Pelos lugares que passei sempre estive razoavelmente à vontade e todos eles guardam histórias tantas que tão pouco me lembro. Ficaram grudadas a velhas paredes às quais dificilmente voltarei. Algumas são salvas honrosamente por aquelas pessoas com quem as compartilhamos. Perecem, também, nos infinitos arquivos digitais onde foram capturadas, estáticas, aguardando o improvável dia em que as visitaremos.

Não muito longe de ali, a cidade de Uruguaiana parece ter passado asfalto sobre toda a época em que perambulei à toa por aquelas ruas retas e calçadas largas. Ela mais parece ocultar, soterrar, negligenciar. Ela não me quer ali. Os prédios que eram grandes hoje são pequenos, a praça encolheu e as pessoas estão todas escondidas atrás de portas sem aldravas. O casarão onde vivi foi repartido em pequenos comércios de bugigangas e quinquilharias. Só a beira do rio, com seus casebres descascados, parece ainda contar algo, que eu não tenho tempo de ouvir.

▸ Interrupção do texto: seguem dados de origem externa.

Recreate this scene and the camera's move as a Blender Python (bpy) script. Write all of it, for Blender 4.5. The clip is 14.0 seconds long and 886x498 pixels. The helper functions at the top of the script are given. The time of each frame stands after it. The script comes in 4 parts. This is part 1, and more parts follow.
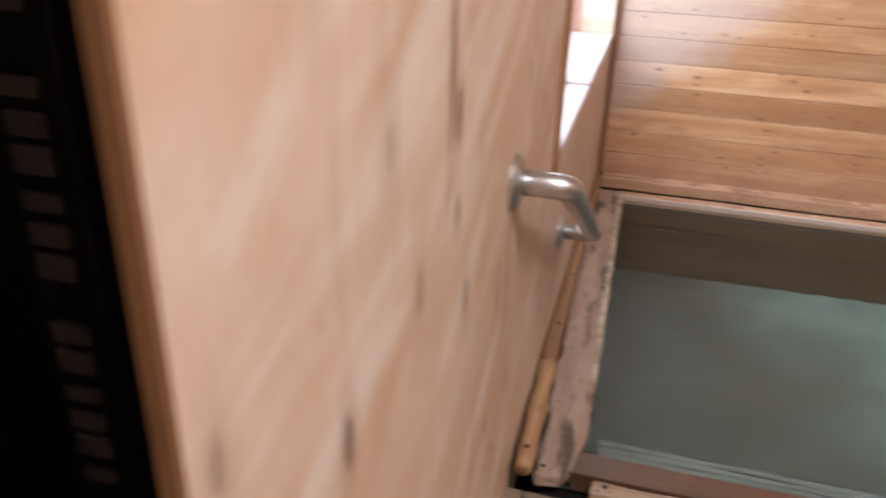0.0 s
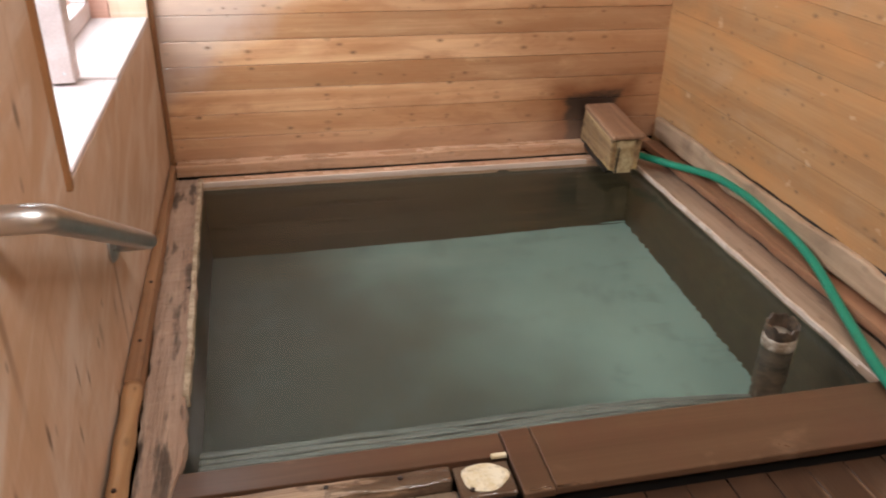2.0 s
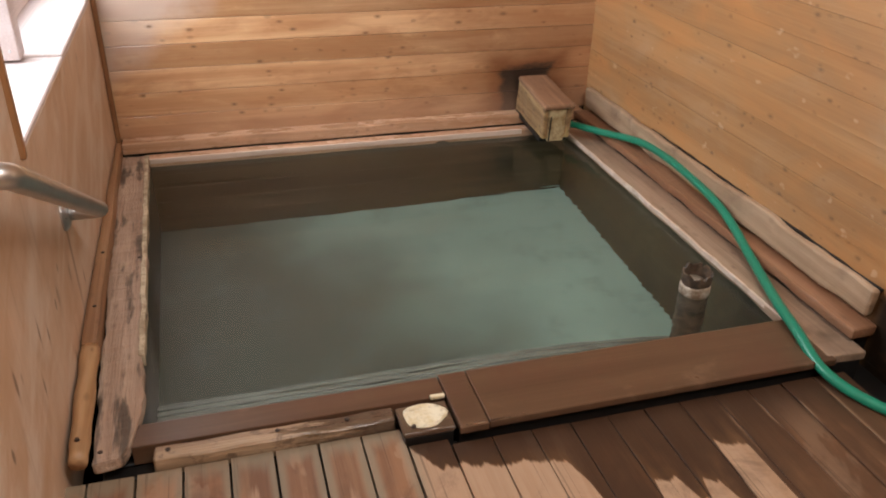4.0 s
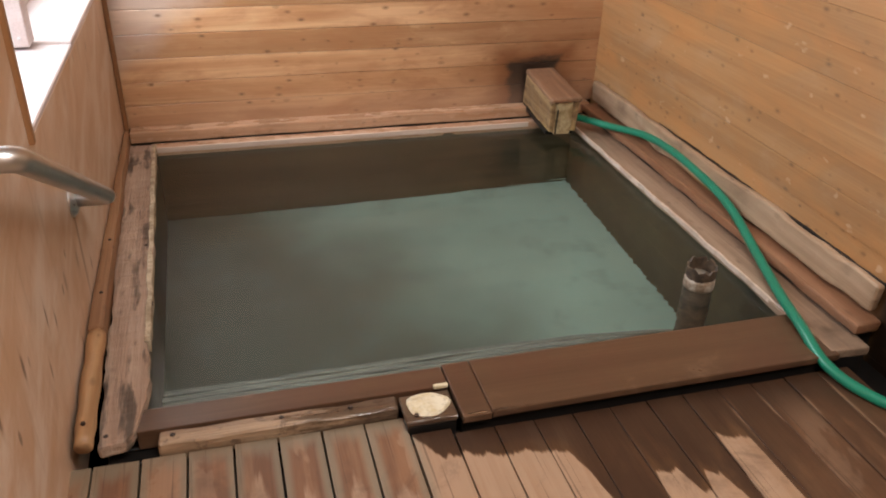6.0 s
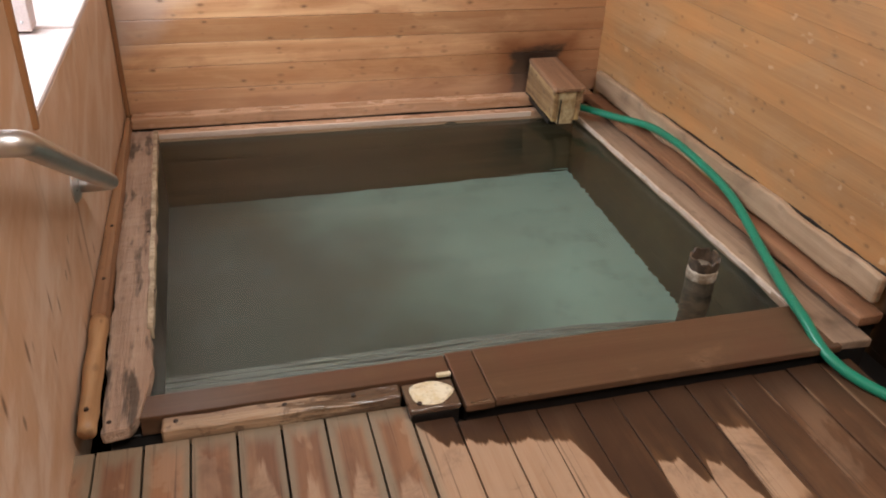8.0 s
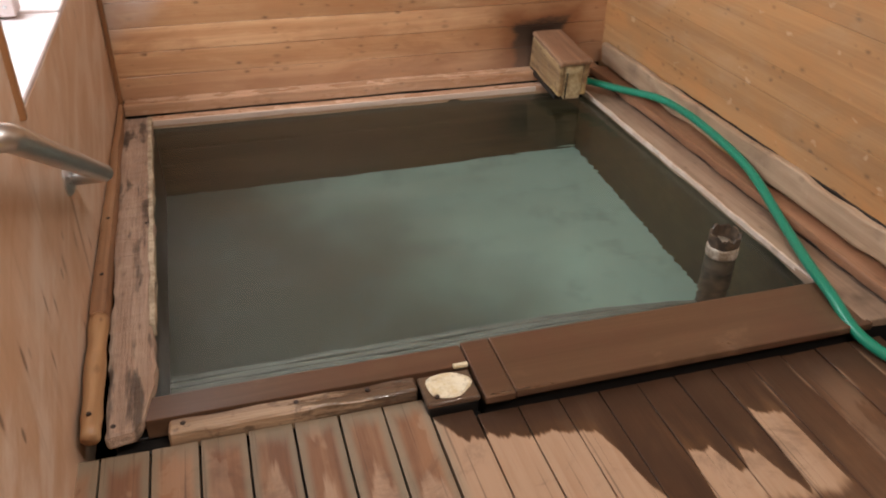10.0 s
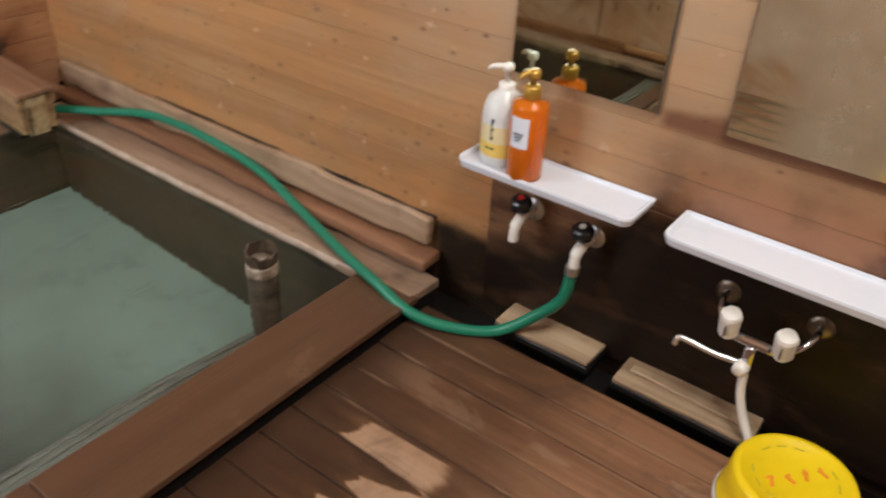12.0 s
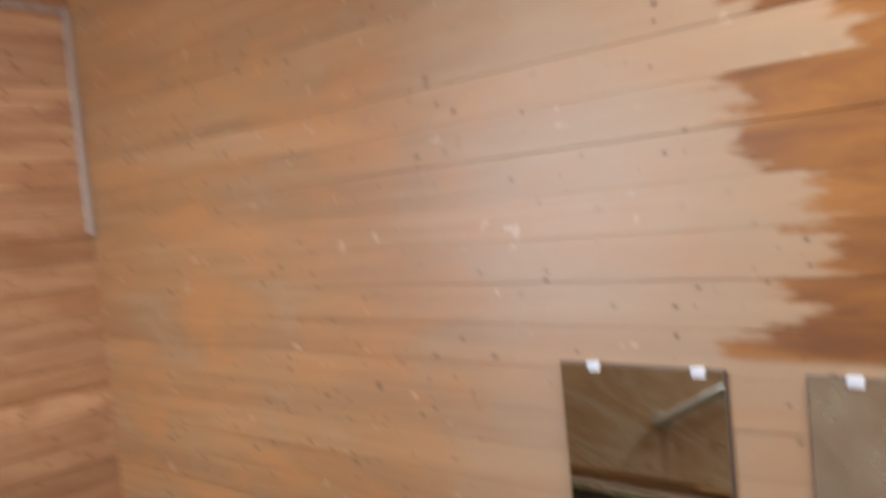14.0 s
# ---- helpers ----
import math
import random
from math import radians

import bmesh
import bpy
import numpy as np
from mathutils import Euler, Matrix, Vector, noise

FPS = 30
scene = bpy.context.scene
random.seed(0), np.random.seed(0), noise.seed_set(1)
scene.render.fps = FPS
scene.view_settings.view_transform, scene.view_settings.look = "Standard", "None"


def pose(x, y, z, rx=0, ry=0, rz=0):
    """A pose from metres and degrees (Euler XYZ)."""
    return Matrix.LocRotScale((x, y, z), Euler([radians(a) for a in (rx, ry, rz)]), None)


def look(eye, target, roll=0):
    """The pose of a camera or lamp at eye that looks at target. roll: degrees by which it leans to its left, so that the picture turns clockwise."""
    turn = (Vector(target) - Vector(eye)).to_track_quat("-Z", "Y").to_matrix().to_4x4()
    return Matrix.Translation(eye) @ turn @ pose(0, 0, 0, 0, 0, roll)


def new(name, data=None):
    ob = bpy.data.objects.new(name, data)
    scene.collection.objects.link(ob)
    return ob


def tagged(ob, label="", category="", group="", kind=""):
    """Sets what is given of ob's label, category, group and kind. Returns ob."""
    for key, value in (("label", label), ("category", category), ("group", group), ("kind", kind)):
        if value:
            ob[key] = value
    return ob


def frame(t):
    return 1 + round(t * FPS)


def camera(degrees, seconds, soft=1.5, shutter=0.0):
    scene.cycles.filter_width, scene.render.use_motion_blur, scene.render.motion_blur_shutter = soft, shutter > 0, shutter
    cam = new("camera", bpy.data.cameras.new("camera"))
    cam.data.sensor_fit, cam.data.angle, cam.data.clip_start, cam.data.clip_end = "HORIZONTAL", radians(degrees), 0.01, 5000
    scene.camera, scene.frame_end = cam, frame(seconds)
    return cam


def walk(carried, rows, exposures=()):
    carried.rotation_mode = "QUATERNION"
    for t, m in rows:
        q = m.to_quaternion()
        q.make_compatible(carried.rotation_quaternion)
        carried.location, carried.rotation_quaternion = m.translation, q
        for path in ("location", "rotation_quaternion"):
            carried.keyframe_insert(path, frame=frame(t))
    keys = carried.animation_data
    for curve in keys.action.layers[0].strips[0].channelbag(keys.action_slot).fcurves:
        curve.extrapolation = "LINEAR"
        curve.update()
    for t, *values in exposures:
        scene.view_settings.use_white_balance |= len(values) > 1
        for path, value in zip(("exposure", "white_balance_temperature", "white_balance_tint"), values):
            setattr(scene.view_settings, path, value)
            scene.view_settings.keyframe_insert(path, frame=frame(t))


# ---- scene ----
cam = camera(58.1, 14.0, soft=1.9, shutter=0.5)
PATH = [
    (0, (0.071, -2.686, 1.066), (-0.393, -0.956, 0.176), 1.7),
    (0.5, (0.122, -2.601, 1.052), (-0.018, -0.823, 0.148), 2.3),
    (1, (0.175, -2.579, 1.054), (0.265, -0.799, 0.145), 1.7),
    (1.5, (0.216, -2.581, 1.063), (0.483, -0.824, 0.147), 1.4),
    (2, (0.246, -2.597, 1.082), (0.641, -0.874, 0.146), 1.4),
    (2.5, (0.252, -2.646, 1.104), (0.741, -0.96, 0.145), 1.8),
    (3, (0.252, -2.697, 1.11), (0.762, -1.024, 0.139), 1.7),
    (3.5, (0.245, -2.727, 1.101), (0.755, -1.055, 0.129), 1.6),
    (6, (0.245, -2.746, 1.092), (0.736, -1.076, 0.106), 2.0),
    (6.5, (0.244, -2.746, 1.093), (0.735, -1.08, 0.101), 2.1),
    (7, (0.241, -2.745, 1.091), (0.734, -1.082, 0.094), 2.3),
    (9.5, (0.225, -2.704, 1.079), (0.715, -1.064, 0.045), 2.8),
    (10, (0.224, -2.66, 1.062), (0.715, -1.034, 0.006), 1.1),
    (10.5, (0.259, -2.632, 1.086), (0.905, -1.083, -0.003), 0.6),
    (11, (0.32, -2.579, 1.104), (1.216, -1.183, -0.012), 0.6),
    (11.5, (0.347, -2.535, 1.088), (1.518, -1.343, -0.011), 2.9),
    (12, (0.375, -2.483, 1.103), (1.738, -1.502, 0.016), 3.0),
    (12.5, (0.406, -2.474, 1.111), (1.881, -1.601, 0.081), 1.8),
    (13, (0.414, -2.477, 1.122), (1.961, -1.613, 0.195), 0.1),
    (13.5, (0.379, -2.449, 1.2), (2.003, -1.469, 0.568), -2.5),
    (13.8, (0.347, -2.408, 1.216), (2.005, -1.324, 0.939), -3.7),
    (14, (0.418, -2.502, 1.252), (1.938, -1.205, 1.156), -5.4),
]
walk(cam, [(t, look(eye, target, roll)) for t, eye, target, roll in PATH],
     exposures=[(0, 0.06, 5700, 10), (1.5, 0.02, 6150, 10), (3, -0.06, 6450, 10), (10, -0.08, 6400, 10), (12.3, -0.24, 6500, 10), (14, -0.26, 5900, 10)])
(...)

É muito ao natural, portanto, que ao chegar no final da BR 290 eu dobre à esquerda, rumo à Barra do Quaraí. Rumo ao Pai-Passo. Eu estava lá, pescando com meu irmão, quando a antiga casa da estância pegou fogo. Veio uma caminhonete nos buscar como para se certificarem de que não havíamos voltado mais cedo e não estivéssemos lá dentro.

A muitas léguas do carro de bombeiros mais próximo, um incêndio se torna contemplativo. Não há o que fazer contra o tesão das chamas pelas paredes de madeira. Em um prédio mais antigo, de alvenaria, ligado ao galpão, foi-se improvisando uma nova moradia e, de puxadinho em puxadinho, há hoje uma casa confortável. Tanto mais com a chegada da energia elétrica, o que aconteceu muito tempo depois do incêndio.

Por onde um dia foi a casa, afloram alguns restos da fundação. Fantasmas vivem velhas histórias. E o perfume de antigas madressilvas ainda guarda os segredos das paredes.